• **SUPPLIED MATERIAL**:
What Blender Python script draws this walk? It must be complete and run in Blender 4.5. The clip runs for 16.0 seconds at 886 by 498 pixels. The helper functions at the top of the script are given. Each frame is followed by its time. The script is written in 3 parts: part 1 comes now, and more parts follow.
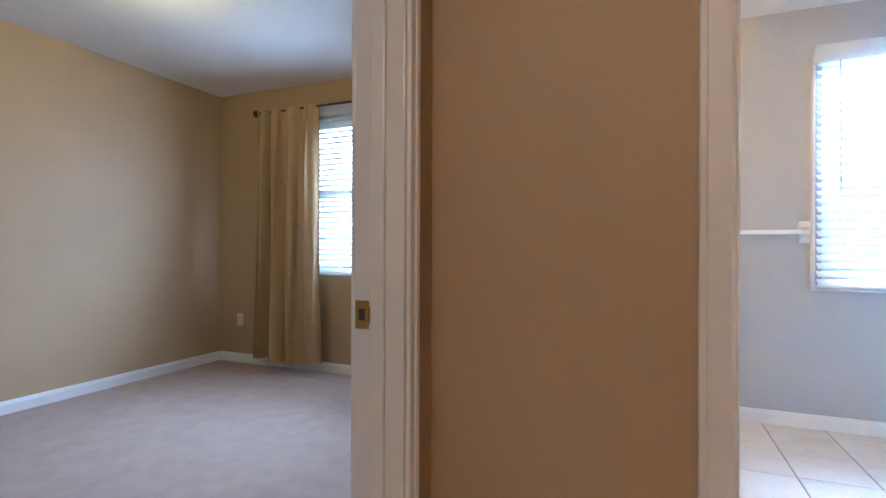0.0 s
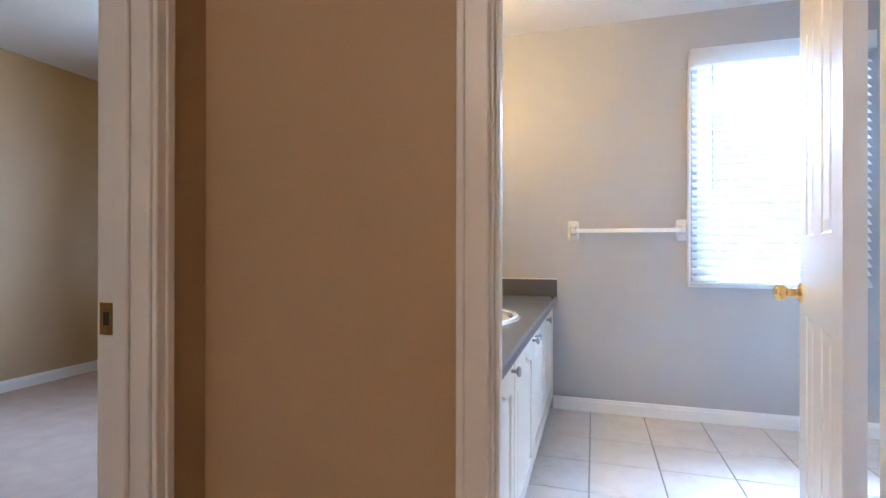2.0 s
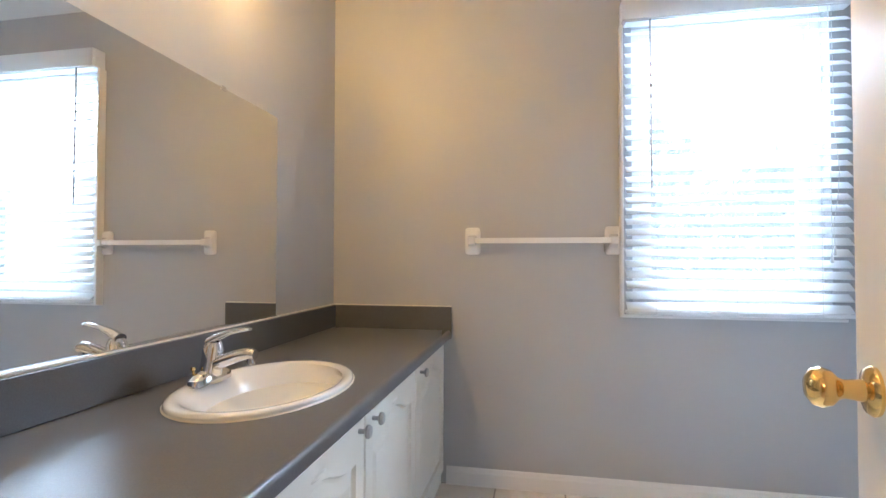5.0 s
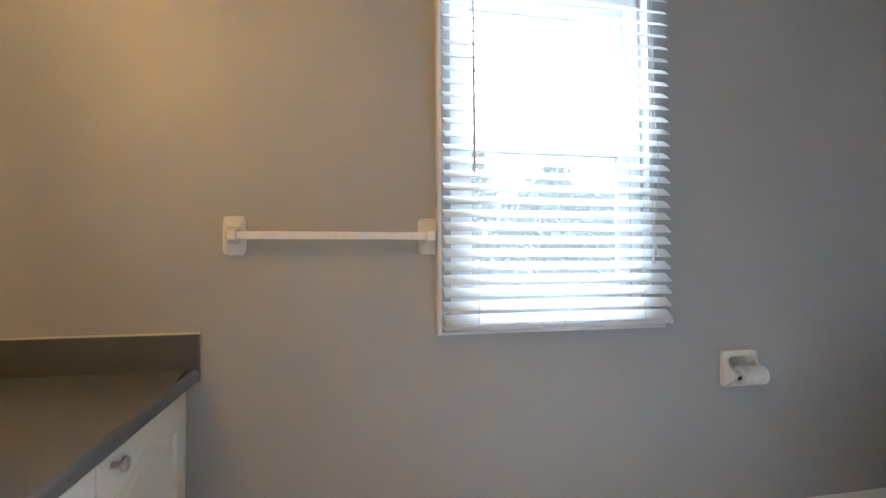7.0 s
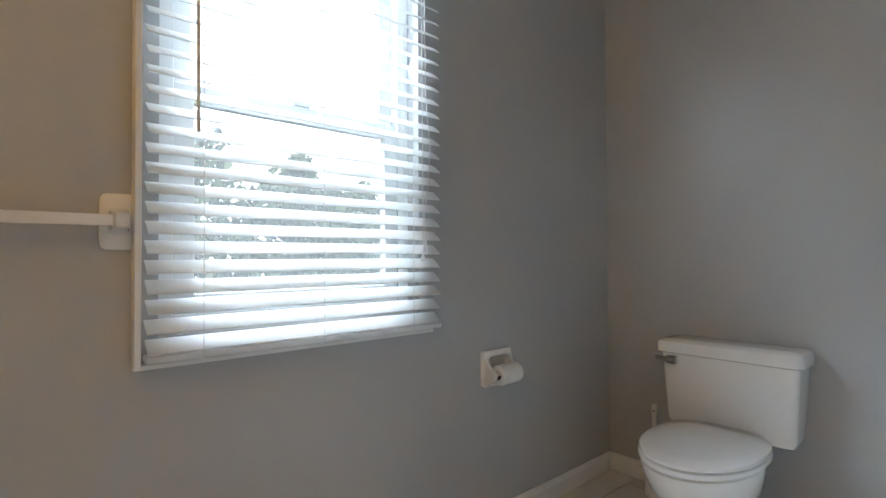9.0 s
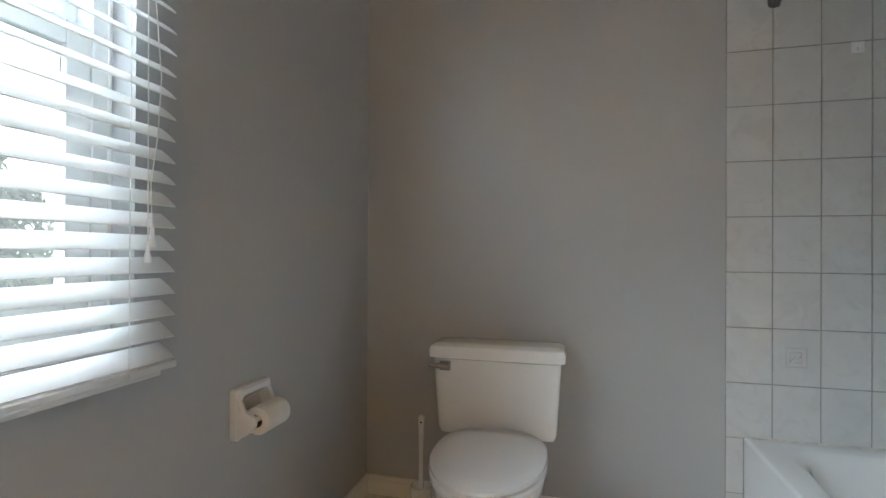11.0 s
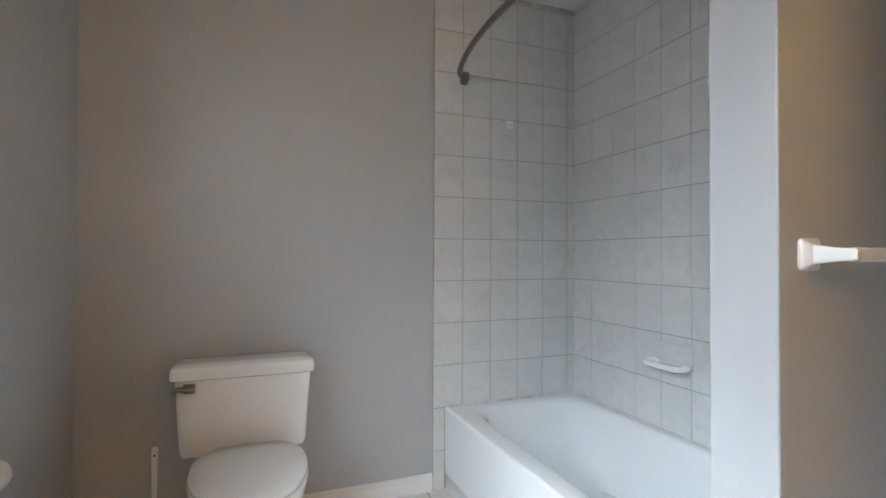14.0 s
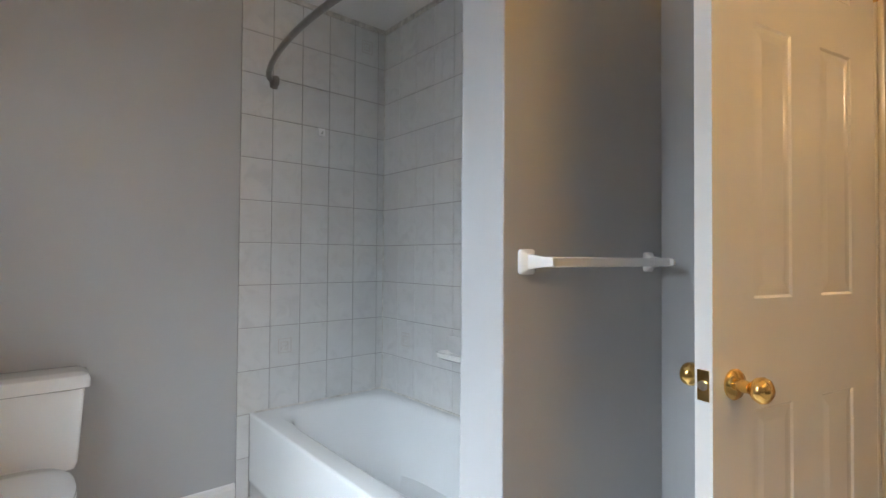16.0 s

• **WORK TO BE COMPLETED**: Your task is to reproduce all of the material exactly. The pictures stay out.

• **CORRECT ANSWER**:
What Blender Python script draws this walk? It must be complete and run in Blender 4.5. The clip runs for 16.0 seconds at 886 by 498 pixels. The helper functions at the top of the script are given. Each frame is followed by its time. The script is written in 3 parts: part 1 comes now, and more parts follow.
0.0 s
2.0 s
5.0 s
7.0 s
9.0 s
11.0 s
14.0 s
16.0 s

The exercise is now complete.